▶ _WHAT IS EXPECTED_
Reproduce the listing word for word. Skip any image.

==========

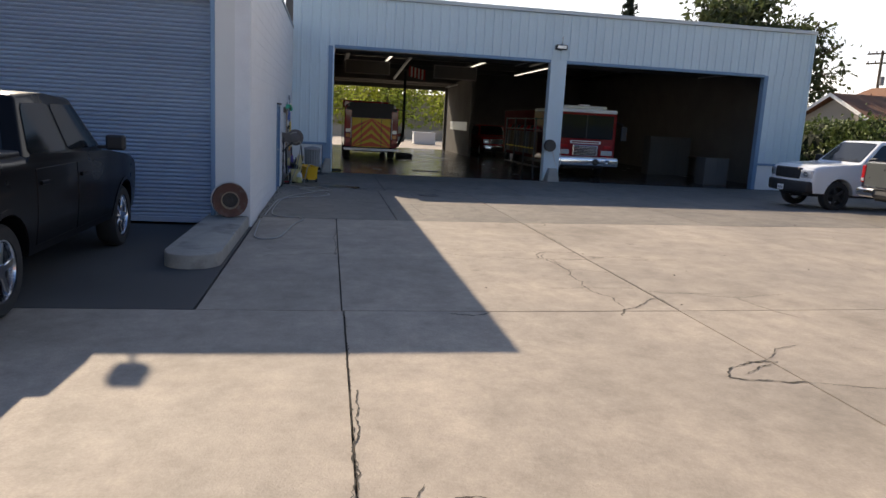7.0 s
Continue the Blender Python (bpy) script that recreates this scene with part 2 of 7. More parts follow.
M["engine_red"] = paint("engine_red", (0.24, 0.010, 0.012))
M["black"] = material("black", (0.005, 0.005, 0.006), 0.3, 0, 0.05, 1.5, 30, coat=0.22, rough_vary=0.05, spec=0.1)
M["charcoal"] = paint("charcoal", (0.028, 0.028, 0.031), 0.2)
M["navy"] = paint("navy", (0.012, 0.024, 0.10), 0.3)
M["dark_blue"] = paint("dark_blue", (0.014, 0.020, 0.036), 0.2)
M["slate"] = paint("slate", (0.075, 0.08, 0.095), 0.4)
M["pewter"] = paint("pewter", (0.20, 0.21, 0.20), 0.5)
M["silver"] = paint("silver", (0.42, 0.42, 0.43), 0.6)
M["white_car"] = paint("white_car", (0.78, 0.79, 0.80))
M["red_letter"] = material("red_letter", (0.46, 0.04, 0.05), 0.5, 0, 0.05, 5, 50)
M["yellow_letter"] = material("yellow_letter", (0.75, 0.55, 0.2), 0.5, 0, 0.05, 5, 50)
M["white_letter"] = material("white_letter", (0.82, 0.82, 0.82), 0.5, 0, 0.05, 5, 50)
M["roof_brown"] = material("roof_brown", (0.225, 0.103, 0.052), 0.9, 0, 0.16, 0.8, 14, 0.6, 18, spots=((0.16, 0.075, 0.05), 0.5, 0.55, 0.7), stretch=(1, 1, 3))
M["stucco_grey"] = material("stucco_grey", (0.32, 0.285, 0.235), 0.85, 0, 0.06, 0.6, 20, 0.2, 60)
M["stucco_tan"] = material("stucco_tan", (0.52, 0.43, 0.31), 0.85, 0, 0.06, 0.6, 20, 0.2, 60)
M["house_white"] = material("house_white", (0.76, 0.74, 0.70), 0.6, 0, 0.05, 1, 30)
M["curtain"] = material("curtain", (0.35, 0.36, 0.36), 0.8, 0, 0.2, 3, 20, stretch=(5, 5, 0.4))
M["leaf_hedge"] = material("leaf_hedge", (0.13, 0.165, 0.04), 0.55, 0, 0.3, 1.2, 12, island_tint=0.55)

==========

▶ _TASK OUTPUT_
7.0 s
Continue the Blender Python (bpy) script that recreates this scene with part 2 of 7. More parts follow.
M["engine_red"] = paint("engine_red", (0.24, 0.010, 0.012))
M["black"] = material("black", (0.005, 0.005, 0.006), 0.3, 0, 0.05, 1.5, 30, coat=0.22, rough_vary=0.05, spec=0.1)
M["charcoal"] = paint("charcoal", (0.028, 0.028, 0.031), 0.2)
M["navy"] = paint("navy", (0.012, 0.024, 0.10), 0.3)
M["dark_blue"] = paint("dark_blue", (0.014, 0.020, 0.036), 0.2)
M["slate"] = paint("slate", (0.075, 0.08, 0.095), 0.4)
M["pewter"] = paint("pewter", (0.20, 0.21, 0.20), 0.5)
M["silver"] = paint("silver", (0.42, 0.42, 0.43), 0.6)
M["white_car"] = paint("white_car", (0.78, 0.79, 0.80))
M["red_letter"] = material("red_letter", (0.46, 0.04, 0.05), 0.5, 0, 0.05, 5, 50)
M["yellow_letter"] = material("yellow_letter", (0.75, 0.55, 0.2), 0.5, 0, 0.05, 5, 50)
M["white_letter"] = material("white_letter", (0.82, 0.82, 0.82), 0.5, 0, 0.05, 5, 50)
M["roof_brown"] = material("roof_brown", (0.225, 0.103, 0.052), 0.9, 0, 0.16, 0.8, 14, 0.6, 18, spots=((0.16, 0.075, 0.05), 0.5, 0.55, 0.7), stretch=(1, 1, 3))
M["stucco_grey"] = material("stucco_grey", (0.32, 0.285, 0.235), 0.85, 0, 0.06, 0.6, 20, 0.2, 60)
M["stucco_tan"] = material("stucco_tan", (0.52, 0.43, 0.31), 0.85, 0, 0.06, 0.6, 20, 0.2, 60)
M["house_white"] = material("house_white", (0.76, 0.74, 0.70), 0.6, 0, 0.05, 1, 30)
M["curtain"] = material("curtain", (0.35, 0.36, 0.36), 0.8, 0, 0.2, 3, 20, stretch=(5, 5, 0.4))
M["leaf_hedge"] = material("leaf_hedge", (0.13, 0.165, 0.04), 0.55, 0, 0.3, 1.2, 12, island_tint=0.55)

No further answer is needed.